This was a cool Christmas present! Each year, participants in IIASA’s Young Scientists’ Summer Program (YSSP) have a slim chance of going back to Austria for a further 3 months of research, funded by grants from generous donors who believe that much in the institute’s mission. From some 51 final projects submitted by last summer’s cohort, 13 papers were nominated by our immediate supervisors for consideration for (what are usually) 2 grants, the Peccei and Mikhalevich Awards.
This year, the cohort’s final projects were so strong that the selection committee decided to award 4 grants; so, with the financial assistance of IIASA’s Director General, two YSSPers won Peccei Awards (Cesar Terrer Moreno, with honors, for “Global Consequences of Nitrogen – Mycorrhizal Effects on the Land C Sink Under Rising CO2”; and Clara Orthofer for “Shale gas & South Africa’s energy future – too costly, too late?”) and two won Mikhalevich Awards (me, with honors, for “Simulated Impact of Paleoclimate Change on Fremont Native American Maize Farming in Utah”; and Wei Qi for “Simplifying the complex: Alternative measures of bilateral migration”). All 4 of us will now have the chance to go back in Laxenburg for 3 more months for more systems informed research. For my part, I would like to improve the environmental drivers of the crop model to incorporate canyon dynamics and run the sites again with “dynamically downscaled” regional climate model (RCM) derived values. RCMs offer superior opportunities to study extreme events and their consequences on Ancestral Puebloan farming as well as independent downscaling of local climatologies.

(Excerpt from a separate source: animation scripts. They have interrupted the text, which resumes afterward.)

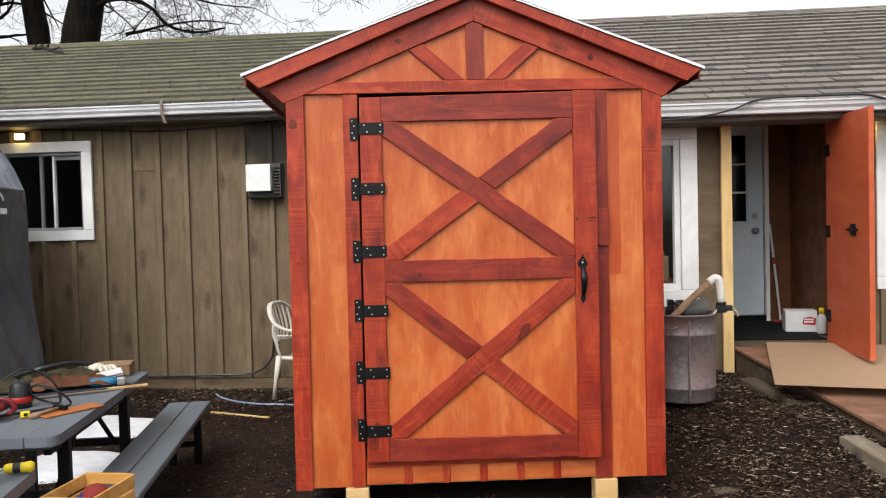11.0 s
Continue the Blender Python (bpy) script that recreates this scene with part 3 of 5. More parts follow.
def entry_door():
    d = thing("door_1", "pale blue-white entry door with three small panes", "door", pose(0, 9.36, 0.492))
    tagged(d, kind="structure")
    x0, x1, h = 1.935, 2.785, 1.965
    # frame of the leaf round the tall narrow light
    gx0, gx1, gz0, gz1 = 2.10, 2.622, 0.96, 1.84
    bm = bmesh.new()
    add_box(bm, x0, gx0, 0, 0.04, 0, h)
    add_box(bm, gx1, x1, 0, 0.04, 0, h)
    add_box(bm, gx0, gx1, 0, 0.04, 0, gz0)
    add_box(bm, gx0, gx1, 0, 0.04, gz1, h)
    part("leaf", bm, DOOR_PAINT, d)
    p = part("pane", box(gx0, gx1, 0.018, 0.022, gz0, gz1), DARK_GLASS, d, "dark glass pane")
    # added sheet behind the pane, in the same near-black room colour
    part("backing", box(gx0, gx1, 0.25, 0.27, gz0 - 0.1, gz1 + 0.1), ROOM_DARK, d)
    for z in (gz0 + 0.295, gz0 + 0.585):
        part("muntin", box(gx0, gx1, 0.004, 0.016, z - 0.01, z + 0.01, 0.002), WHITE, d)
    part("muntin", box(2.44, 2.455, 0.004, 0.016, gz0, gz1, 0.002), WHITE, d)
    for b in ((gx0 - 0.025, gx0, gz0 - 0.025, gz1 + 0.025), (gx1, gx1 + 0.025, gz0 - 0.025, gz1 + 0.025), (gx0, gx1, gz0 - 0.025, gz0), (gx0, gx1, gz1, gz1 + 0.025)):
        part("pane_trim", box(b[0], b[1], -0.012, -0.0005, b[2], b[3], 0.003), DOOR_PAINT, d)
    for a, b in ((2.03, 2.31), (2.41, 2.67)):
        part("raised_panel", box(a, b, -0.010, -0.0005, 0.16, 0.72, 0.006), DOOR_PAINT, d)
    k = part("door_knob", lathe([(0.03, 0), (0.03, 0.008), (0.012, 0.012), (0.012, 0.03), (0.026, 0.04), (0.03, 0.055), (0.022, 0.068), (0.006, 0.072)]), STEEL, d, "brushed steel knob", pose(2.70, -0.0, 0.86, 90), True)
    part("deadbolt", lathe([(0.028, 0), (0.028, 0.012), (0.02, 0.02), (0.006, 0.022)]), STEEL, d, "round steel deadbolt", pose(2.70, 0, 1.01, 90), True)


entry_door()

# ---- the stained timber shed ----
shed = thing("garden_shed", "orange and red stained timber garden shed with a braced door", "shed", pose(0.062, 5.083, 0, 0, 0, 7.5))
DEPTH = 1.75
# panels and walls
plank("panel", rect(-0.93, -0.67, 0.10, 2.23), 0.02, 0.035, 90, TAN, shed, "orange-stained plywood")
plank("panel", rect(0.66, 0.935, 0.10, 2.23), 0.02, 0.035, 90, right_panel_mat(), shed, "orange-stained plywood with a red over-stain")
plank("gable_panel", [(-0.98, 2.222), (0.98, 2.222), (0.98, 2.27), (0, 2.66), (-0.98, 2.27)], 0.02, 0.035, 90, TAN, shed, "orange-stained plywood gable")
for sx in (-1, 1):
    a, b = sorted((sx * 0.97, sx * 0.985))
    part("side_wall", box(a, b, 0.036, DEPTH, 0.10, 2.25), RED, shed)
part("rear_wall", box(-0.97, 0.97, DEPTH, DEPTH + 0.015, 0.10, 2.25), RED, shed)
plank("rear_gable", [(-0.97, 2.25), (0.97, 2.25), (0.97, 2.36), (0, 2.73), (-0.97, 2.36)], DEPTH, DEPTH + 0.012, 90, RED, shed)
part("floor", box(-0.968, 0.968, 0.04, DEPTH - 0.002, 0.10, 0.14), PINE, shed)
# corner boards, door trims, header
plank("corner_board", [(-1.005, 0.095), (-0.915, 0.095), (-0.905, 2.198), (-1.0, 2.17)], 0.0, 0.0195, 90, RED, shed)
plank("corner_board", [(0.893, 0.105), (0.995, 0.105), (1.0, 2.17), (0.897, 2.198)], 0.0, 0.0195, 90, RED, shed)
plank("door_trim", [(-0.706, 0.105), (-0.634, 0.105), (-0.624, 2.196), (-0.702, 2.196)], 0.003, 0.0195, 90, RED, shed)
plank("door_trim", rect(0.61, 0.702, 0.105, 1.364), 0.004, 0.0195, 90, RED_DARK, shed)
plank("door_trim", rect(0.61, 0.702, 1.366, 2.196), 0.002, 0.0195, 90, RED_DARK, shed)
plank("header", rect(-0.935, 0.93, 2.20, 2.262), 0.0, 0.0195, 0, RED, shed)
# gable trim
for s in (-1, 1):
    pts = [(0, 2.572), (s * 0.93, 2.188), (s * 1.01, 2.155), (s * 1.105, 2.238), (0, 2.702)]
    plank("rake_board", pts, -0.004, 0.0185, -s * 22.6, RED, shed)
    web = [(s * 0.052, 2.263), (s * 0.158, 2.263), (s * 0.347, 2.425), (s * 0.272, 2.458)]
    plank("gable_strut", web, 0.001, 0.0195, s * 41, RED, shed)
plank("king_post", [(-0.043, 2.263), (0.05, 2.263), (0.05, 2.549), (0.0, 2.570), (-0.043, 2.552)], 0.001, 0.0195, 90, RED_DARK, shed)
# roof: two slopes with barge boards, drip edges and cap
FRONT, EAVE_X, BACK, TOP, PITCH = -0.055, 1.212, DEPTH + 0.12, 2.742, 0.375


def top_z(x):
    return TOP - PITCH * abs(x)


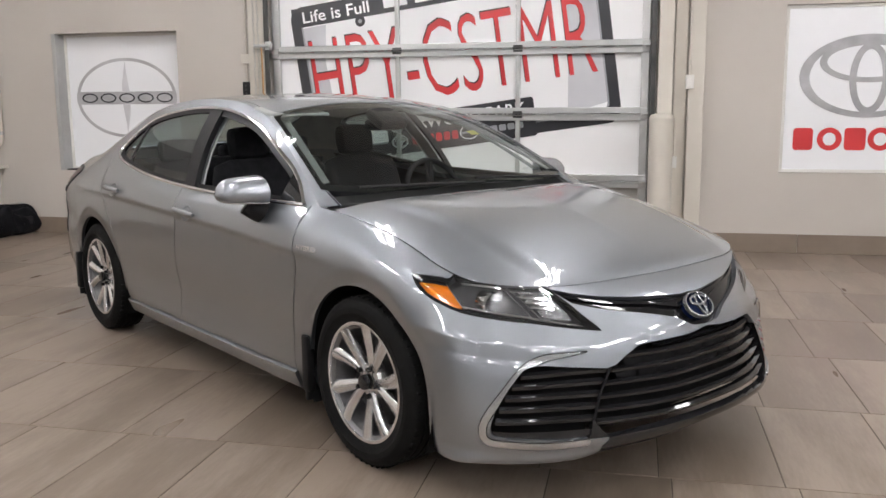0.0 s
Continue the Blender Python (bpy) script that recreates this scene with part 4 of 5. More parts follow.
def cabin(car):
    def seat(x, y, name="front_seat"):
        bm = bmesh.new()
        cushion(bm, (-.26, -.25, .0), (.26, .25, .16), .05, pose(x, y, .42))
        s = part(name, bm, M["seat"], car, "black cloth seat", True)
        bm = bmesh.new()
        cushion(bm, (-.09, -.25, .0), (.07, .25, .57), .05, pose(x - .24, y, .54, 0, -18, 0))
        part("backrest", bm, M["seat"], s, "", True)
        bm = bmesh.new()
        cushion(bm, (-.055, -.115, .0), (.05, .115, .175), .05, pose(x - .44, y, 1.085, 0, -12, 0))
        part("headrest", bm, M["seat"], s, "", True)

    seat(.04, .36)
    seat(.04, -.36)
    bm = bmesh.new()
    cushion(bm, (-.28, -.66, .0), (.25, .66, .17), .05, pose(-.72, 0, .42))
    bench = part("rear_bench", bm, M["seat"], car, "black cloth rear bench", True)
    bm = bmesh.new()
    cushion(bm, (-.09, -.64, .0), (.07, .64, .58), .05, pose(-1.0, 0, .52, 0, -24, 0))
    part("backrest", bm, M["seat"], bench, "", True)
    for y in (-.40, 0, .40):
        bm = bmesh.new()
        cushion(bm, (-.05, -.13, .0), (.05, .13, .14 if y else .10), .04, pose(-1.24, y, 1.03, 0, -14, 0))
        part("headrest", bm, M["seat"], bench, "", True)
    # dashboard
    bm = bmesh.new()
    rows = []
    for y in np.linspace(-.72, .72, 25):
        hood = .035 * math.exp(-((y - .37) / .20) ** 2)
        prof = ((1.04, .965), (.86, .965 + .01), (.66, .945 + hood), (.52, .915 + hood), (.47, .86 + hood * .6), (.50, .72), (.56, .55))
        rows.append([bm.verts.new((x, y, z)) for x, z in prof])
    for p, q in zip(rows, rows[1:]):
        for i in range(6):
            bm.faces.new((p[i], p[i + 1], q[i + 1], q[i]))
    bmesh.ops.recalc_face_normals(bm, faces=bm.faces)
    part("dashboard", bm, M["dash"], car, "dark grey dashboard", True)
    bm = bmesh.new()
    m = pose(.34, .37, .90, 0, 66, 0)
    ring = [m @ Vector((.185 * math.cos(a), .185 * math.sin(a), 0)) for a in np.linspace(0, 2 * math.pi, 33)]
    add_tube(bm, ring, .015, 10, False)
    for a in (0.15, math.pi / 2 * 1.0 + 1.6, math.pi - .15):
        add_tube(bm, [m @ Vector((.05 * math.cos(a), .05 * math.sin(a), -.02)), m @ Vector((.18 * math.cos(a), .18 * math.sin(a), 0))], .014, 8)
    add_lathe(bm, [(.0005, .012), (.05, .008), (.07, -.015), (.05, -.04), (.035, -.20)], m, 24)
    part("steering_wheel", bm, M["seat"], car, "black steering wheel", True)
    bm = bmesh.new()
    cushion(bm, (-.012, -.11, -.030), (.018, .11, .030), .02, pose(.36, 0, 1.275, 0, 12, 0))
    part("rear_view_mirror", bm, M["trim_black"], car, "black rear-view mirror", True)
    bm = bmesh.new()
    cushion(bm, (-.08, -.09, -.03), (.08, .09, .03), .02, pose(.40, 0, 1.305, 0, 27, 0))
    part("camera_housing", bm, M["trim_black"], car, "", True)
    block("window_sticker", (-.0008, -.042, -.02), (.0008, .042, .02), M["sticker"], car, 0, "small yellow sticker inside the windscreen").matrix_basis = pose(.470, .535, 1.222, 0, -62, 18)
    for y in (-.44, .44):
        block("sun_visor", (-.08, -.17, -.008), (.08, .17, .008), M["pale_trim"], car, .006).matrix_basis = pose(.20, y, 1.345, 0, 12, 0)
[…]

But what really feels nice is to be favorably judged in comparison to the projects of all of my excellent colleagues. Both Cesar and I came in with good computational experience; so we had a good sense of what was possible in 3 months and probably erred on the conservative side. I do not know for certain, but I suspect a similar story for Clara and Wei. If I could, there are many others I would like to award for their ambition. Not least among these would be Kemen Austin (Duke University) and Chibulu “Lu Lu” Luo (University of Toronto) who attempted to use machine learning to tackle important problems of land transformation for Palm Oil in Southeast Asia and urbanization in Sub-Saharan Africa, using open-source and remotely sensed data, making their projects scalable and transferable; Omid Mazdiyasni (UC Irvine) who worked on heat waves and human vulnerability in India; Maria Xylia (KTH Royal Institute of Technology, Sweden) whose model for electric public transit in Stockholm was put into effect a few months ago, after wrestling with nightmarishly munty public transit data; and many others. To all of YSSP2016: Prost!